Decar hosts a greenfield discovery of nickel mineralization in the form of a naturally occurring nickel-iron alloy called awaruite (Ni3Fe), which is amenable to bulk-tonnage, open-pit mining. Awaruite mineralization has been identified in four target areas within this ophiolite complex, being the Baptiste deposit, and the B, Sid and Van targets, as confirmed by drilling, petrographic examination, electron probe analyses and outcrop sampling on all four targets. Since 2010, approximately US$28 million has been spent on the exploration and development of Decar.

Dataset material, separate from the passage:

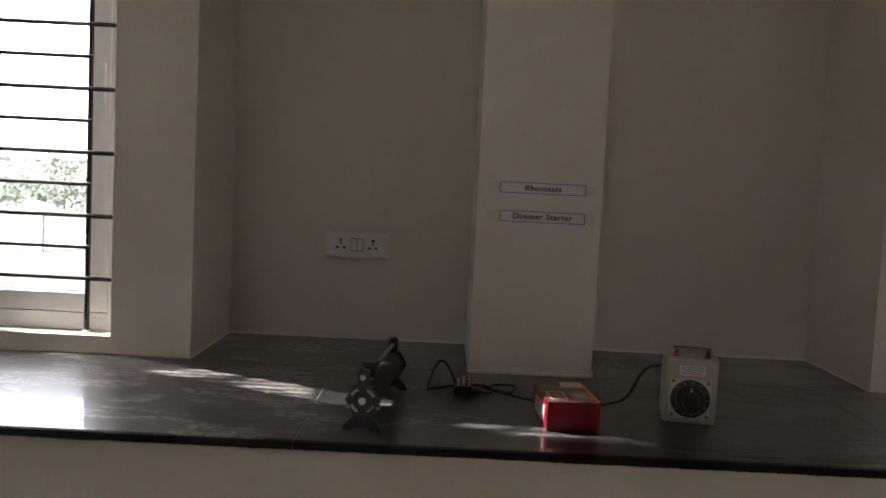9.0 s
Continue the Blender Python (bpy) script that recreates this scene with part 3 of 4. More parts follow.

Of the four targets in the Decar Nickel District, the Baptiste deposit, which is the most accessible and has the biggest surface footprint, has been the focus of diamond drilling since 2010 with a total of 99 holes and 33,695 m of drilling completed. The Sid target was tested with two holes in 2010 and the B target had a single hole drilled in 2011; all three holes intersected nickel-iron alloy mineralization over wide intervals with DTR nickel grades comparable to the Baptiste deposit. At the Van target, the Company followed up 2021’s highly successful maiden drilling program with an aggressive step-out program in the summer of 2022, with results forecast for sequential release in the fourth quarter of 2022 and first quarter of 2023.
About FPX Nickel Corp.
FPX Nickel Corp. is focused on the exploration and development of the Decar Nickel District, located in central British Columbia, and other occurrences of the same unique style of naturally occurring nickel-iron alloy mineralization known as awaruite. For more information, please view the Company’s website at www.fpxnickel.com or contact Martin Turenne, President and CEO, at (604) 681-8600 or [email protected].
On behalf of FPX Nickel Corp.
Martin Turenne, President, CEO and Director
Certain of the statements made and information contained herein is considered “forward-looking information” within the meaning of applicable Canadian securities laws. These statements address future events and conditions and so involve inherent risks and uncertainties, as disclosed in the Company’s periodic filings with Canadian securities regulators. Actual results could differ from those currently projected. The Company does not assume the obligation to update any forward-looking statement.
Neither the TSX Venture Exchange nor its Regulation Services Provider accepts responsibility for the adequacy or accuracy of this release.